Düşünür John Rawls’ın Cehalet Perdesi teorisi nedir?
Birçok felsefeci gibi Rawls’ta ideal adalet ve bunun ‘nasıllığı’ üzerine düşünmüştür. Bu konuda geliştirdiği teori dahiyanedir. Rawls’a göre:
Toplumsal bilincin farkında olup; birçok disipline hakim olan bireylerden oluşacak olan bir grup insanın, bireylere hangi hakların verileceğine dair karar verecektir. Fakat söz konusu durumdan önce bu insanlar, kendi kimliklerinden sıyrılacak, cehalet perdesine bürünecek ve hakların dağıtımı yapıldıktan sonra hangi sınıfa ait olacaklarını bilmeyeceklerdir. Bu hakların ekonomik olarak hangi sınıfa düşeceklerini, cinsiyetlerinin ne olacağını, hangi din, hangi ırk vs. hiçbir şey bilmeyeceklerinden, tarafsız ve eşit davranmak zorunda kalacaklardır.
John Rawls, ancak böyle bir bakış açısıyla bakarsak tarafsız ve eşit olabileceğimizi, tam adaletin ancak bu şekilde düşünürsek yakalanabileceğini iddia eder.
Ünlü hukuk felsefecisi Ronald Dworkin’in birey- devlet ilişkileri bağlamında insan haklarına dair görüşleri nelerdir?
Dworkin, son dönemin en etkili birkaç düşünüründen biridir. Bu konuda bireyci bir paradigma inşa edip; bunu liberal düşünürlerin referans kaynağı haline gelmesini sağlamıştır.

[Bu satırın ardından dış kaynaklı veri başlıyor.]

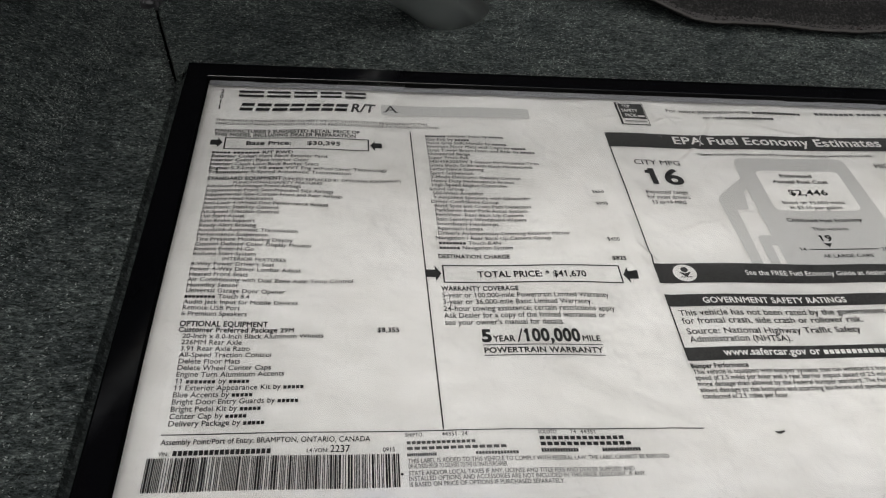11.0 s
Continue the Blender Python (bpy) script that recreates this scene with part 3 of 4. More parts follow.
def glyph(c, bold, fine=3):
    """Triangles and advance of one character of the built-in font, at size 1, its strokes thickened by bold."""
    key = (c, round(bold, 4), fine)
    if key not in GLYPHS:
        def shape(text):
            cu = bpy.data.curves.new("letter", "FONT")
            cu.body, cu.size, cu.resolution_u, cu.offset = text, 1.0, fine, bold
            ob = bpy.data.objects.new("letter", cu)
            me = bpy.data.meshes.new_from_object(ob)
            vs, fs = [tuple(v.co) for v in me.vertices], [tuple(p.vertices) for p in me.polygons]
            bpy.data.meshes.remove(me)
            bpy.data.objects.remove(ob)
            bpy.data.curves.remove(cu)
            return vs, fs
        both = shape("I" + c + "I")[0]
        one = shape("II")[0]
        advance = (max(v[0] for v in both) - min(v[0] for v in both)) - (max(v[0] for v in one) - min(v[0] for v in one))
        vs, fs = shape(c) if c != " " else ([], [])
        if c in "M*" and bold:
            # these two are thickened by a second, shifted copy
            bold, thick = 0.0, bold
            vs, fs = shape(c)
            n = len(vs)
            vs, fs = [(x - thick, y, 0) for x, y, z in vs] + [(x + thick, y, 0.00004) for x, y, z in vs], fs + [tuple(n + i for i in f) for f in fs]
        if c.islower():
            # the print's small letters stand taller than the font's
            vs = [(x, y * 1.11 if y < 0.46 else 0.51 + (y - 0.46) * 0.775, z) for x, y, z in vs]
        if c == "1":
            # the foot-less one gets the flag that it has in print
            n, b = len(vs), bold
            vs = vs + [(0.075, 0.505 - b, 0), (0.21, 0.505 - b, 0), (0.21, 0.682 + b, 0), (0.175, 0.61 + b, 0), (0.075, 0.575 + b, 0)]
            fs = fs + [(n, n + 1, n + 2, n + 3, n + 4)]
        GLYPHS[key] = (vs, fs, advance)
    return GLYPHS[key]


CAP = max(v[1] for v in glyph("H", 0.0)[0])


def lettering(name, text, x, y, cap, parent, x_end=None, bold=0.0, material=None, align="l", lift=LIFT, squeeze=0.80, slant=0.0, follow=True, label=""):
    """One line of print: baseline at (x, y), capitals cap high. Words between ~ become plain bars, one for each letter. x_end fits the width."""
    size = cap / CAP
    verts, faces, pen, barred = [], [], 0.0, False
    for c in text:
        if c == "~":
            barred = not barred
            continue
        vs, fs, adv = glyph(c, bold * 0.5, 7 if cap > 0.0045 else 3)
        n = len(verts)
        if barred:
            if c != " ":
                top = 0.66 if c.isupper() else 0.47
                verts += [(pen + 0.05 * adv, 0, 0), (pen + 0.84 * adv, 0, 0), (pen + 0.84 * adv, top, 0), (pen + 0.05 * adv, top, 0)]
                faces.append((n, n + 1, n + 2, n + 3))
        else:
            verts += [(v[0] + pen, v[1], v[2]) for v in vs]
            faces += [tuple(n + i for i in f) for f in fs]
        pen += adv + bold * 0.5
    if not verts:
        return None
    wide = max(v[0] for v in verts)
    sx = (x_end - x) / wide if x_end is not None else size * squeeze
    shift = {"l": 0, "c": -wide * sx / 2, "r": -wide * sx}[align]
    out = []
    for vx, vy, up in verts:
        px, py = x + shift + vx * sx + slant * vy * size, y + vy * size
        out.append((px, py, lift + up + (GAP + paper_z(px, py) if follow else 0)))
    return link(name, mesh_of(name, out, faces, material or ink), parent, label)


# ---- window sticker ----
sticker = thing("window_sticker", "creased white car window price sticker with a blue border, under glass", "price sticker")
SX0, SX1, SY0, SY1 = -0.1958, 0.1868, -0.2072, 0.0370
xs, ys = span(SX0, SX1, 560), span(SY0, SY1, 360)


def corner_in(y):
    """How far the sheet's rounded lower corners draw in at y."""
    d = max(0.0, 0.0045 - (y - SY0))
    return 0.0045 - math.sqrt(0.0045 ** 2 - d * d)


def paper_place(u, v):
    x = max(SX0 + corner_in(v), min(SX1 - corner_in(v), u))
    return (x, v, paper_z(x, v))


ys = sorted(set(ys) | {SY0 + 0.0045 * f * f for f in span(0, 1, 8)})
verts, faces = slab(xs, ys, paper_place, (0, 0, -0.0003))
link("paper", mesh_of("paper", verts, faces, paper, True), sticker, "creased off-white paper sheet")


def edge_wave(x):
    return 0.0004 * math.sin(45 * x) + 0.0003 * math.sin(110 * x + 2)


verts, faces = [], []
for k, x in enumerate(span(SX0, SX1, 90)):
    x = max(SX0 + 0.004, min(SX1 - 0.004, x))
    verts += [(x, SY0, paper_z(x, SY0) + LIFT), (x, SY0 + 0.0023 + edge_wave(x), paper_z(x, SY0 + 0.002) + LIFT)]
    if k:
        faces.append((2 * k - 2, 2 * k, 2 * k + 1, 2 * k - 1))
link("border", mesh_of("border", verts, faces, blue_edge), sticker, "blue printed border along the lower edge")
verts, faces = [], []
for k, y in enumerate([SY0 + 0.0045 * f * f for f in span(0, 1, 12)] + span(SY0 + 0.0048, SY1, 60)):
    w, x = 0.0016 + 0.0003 * math.sin(40 * y) + 0.0012 * max(0.0, 1 - (y - SY0) / 0.0045), SX1 - corner_in(y)
    verts += [(x - w, y, paper_z(x, y) + LIFT + 0.0001), (x, y, paper_z(x, y) + LIFT + 0.0001)]
    if k:
        faces.append((2 * k - 2, 2 * k - 1, 2 * k + 1, 2 * k))
link("border", mesh_of("border", verts, faces, blue_edge), sticker, "blue printed border along the upright edge")
verts, faces = [], []
for k, y in enumerate([SY0 + 0.0045 * f * f for f in span(0, 1, 12)] + span(SY0 + 0.0048, SY0 + 0.045, 20)):
    w, x = (0.0022 if y < SY0 + 0.004 else 0.0011 * max(0.05, 1 - (y - SY0) / 0.045)), SX0 + corner_in(y)
    verts += [(x + w, y, paper_z(x, y) + LIFT + 0.0001), (x, y, paper_z(x, y) + LIFT + 0.0001)]
    if k:
        faces.append((2 * k - 1, 2 * k - 2, 2 * k, 2 * k + 1))
link("border", mesh_of("border", verts, faces, blue_edge), sticker, "blue printed border fading up the upright edge")


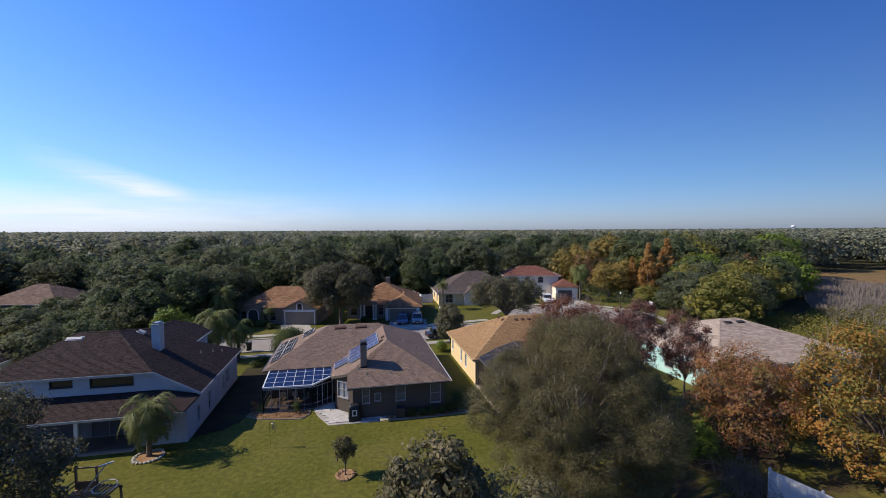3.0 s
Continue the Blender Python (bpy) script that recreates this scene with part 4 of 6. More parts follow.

Paradigmasının özü ve özeti şudur; devletin her bireye ‘eşit ilgi ve eşit saygı’ göstermesi gerektiğine dairdir. Devletin kutsallığının merkezileştiği bir devlet ve toplumsal anlayışın değil; birey merkezli bir devlet ve toplum anlayışının doğru olduğunu savunur. Türkiye’deki birçok toplumsal sorunun da bu paradigma ekseninde ele alındığında; kolayca çözüme kavuşacağı görülür.
Söz gelimi Alevilerin Sorunları, Kürt Meselesi gibi kronik sorunlar bu bakış açısıyla rahatlıkla çözüme kavuşturulabilir. Fakat yazımın bir yerinde ifade ettiğim gibi güç istencinin esiri kurnaz ve acımasız politikacılar ve elit bir bürokratik kesim(Türkiye’deki derin devletin temsilcileri!) yüzünden, bu sorunlar toplumun kanayan yarası haline getiriliyor.